E como avaliar o modelo de privatizações do setor elétrico no Brasil?
O setor elétrico é uma área bastante regulada, tem uma agência específica. É um setor bastante testado, seja nas questões jurídicas, da concessão, na atuação da agência, na atuação da concessionária. Não é que não ocorram problemas., mas temos amostras que evidenciam que o sistema regulatório do setor elétrico é bastante consistente. Por exemplo, o Grupo Rede, que atuava em alguns estados, performou mal. A Aneel fez uma intervenção e atuou para a venda do controle da empresa para outro grupo, a Energisa. Ajudou também na transferência para outro concessionário, e tudo funcionou sem sobressalto. Foi um teste interessante. Avalio que a metodologia de tarifação do setor elétrico também funciona bem.
O ano de 2020 foi aquecido para o mercado de capitais. Resgatando a experiência na Amec, como analisa a evolução do mercado brasileiro e os avanços na governança das empresas?
Houve um momento em que os controladores tinham uma postura hegemônica da condução das companhias.

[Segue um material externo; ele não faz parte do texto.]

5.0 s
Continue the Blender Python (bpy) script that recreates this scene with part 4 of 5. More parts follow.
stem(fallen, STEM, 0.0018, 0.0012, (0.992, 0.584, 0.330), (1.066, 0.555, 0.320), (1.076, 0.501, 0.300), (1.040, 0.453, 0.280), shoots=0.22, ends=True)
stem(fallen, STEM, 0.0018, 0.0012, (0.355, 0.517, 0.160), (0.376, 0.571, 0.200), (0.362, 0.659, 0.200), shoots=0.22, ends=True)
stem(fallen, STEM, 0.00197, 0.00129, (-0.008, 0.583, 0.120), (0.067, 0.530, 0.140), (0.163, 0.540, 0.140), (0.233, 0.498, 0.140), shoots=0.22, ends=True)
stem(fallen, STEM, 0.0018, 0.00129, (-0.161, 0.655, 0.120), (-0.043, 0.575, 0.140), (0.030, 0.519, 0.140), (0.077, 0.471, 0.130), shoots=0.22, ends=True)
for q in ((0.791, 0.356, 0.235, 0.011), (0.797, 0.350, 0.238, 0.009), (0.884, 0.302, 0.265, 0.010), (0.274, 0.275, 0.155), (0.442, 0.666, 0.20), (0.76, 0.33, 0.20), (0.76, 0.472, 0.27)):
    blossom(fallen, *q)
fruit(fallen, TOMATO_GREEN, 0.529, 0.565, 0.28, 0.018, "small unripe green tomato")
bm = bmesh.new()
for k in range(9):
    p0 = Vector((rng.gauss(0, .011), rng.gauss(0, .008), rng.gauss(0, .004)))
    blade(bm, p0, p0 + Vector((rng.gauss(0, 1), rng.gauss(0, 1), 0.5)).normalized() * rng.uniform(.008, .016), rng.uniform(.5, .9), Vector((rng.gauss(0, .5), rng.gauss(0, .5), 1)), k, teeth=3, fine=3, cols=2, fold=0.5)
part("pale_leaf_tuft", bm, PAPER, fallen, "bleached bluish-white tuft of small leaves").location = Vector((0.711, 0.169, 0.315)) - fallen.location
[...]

A partir daí, vimos a disseminação do papel da governança para geração de valor nas empresas com a multiplicação dos IPOs em 2005 e 2006, com o advento do Novo Mercado, com a criação do CAF e a câmara de arbitragem da Bolsa. Tentamos passar para os controladores que essas medidas geram valor para as companhias. No nosso caso, a ação da CEB valia 23 reais em janeiro de 2019. Agora fechou a mais de 60 reais, ou seja, uma valorização de 170%.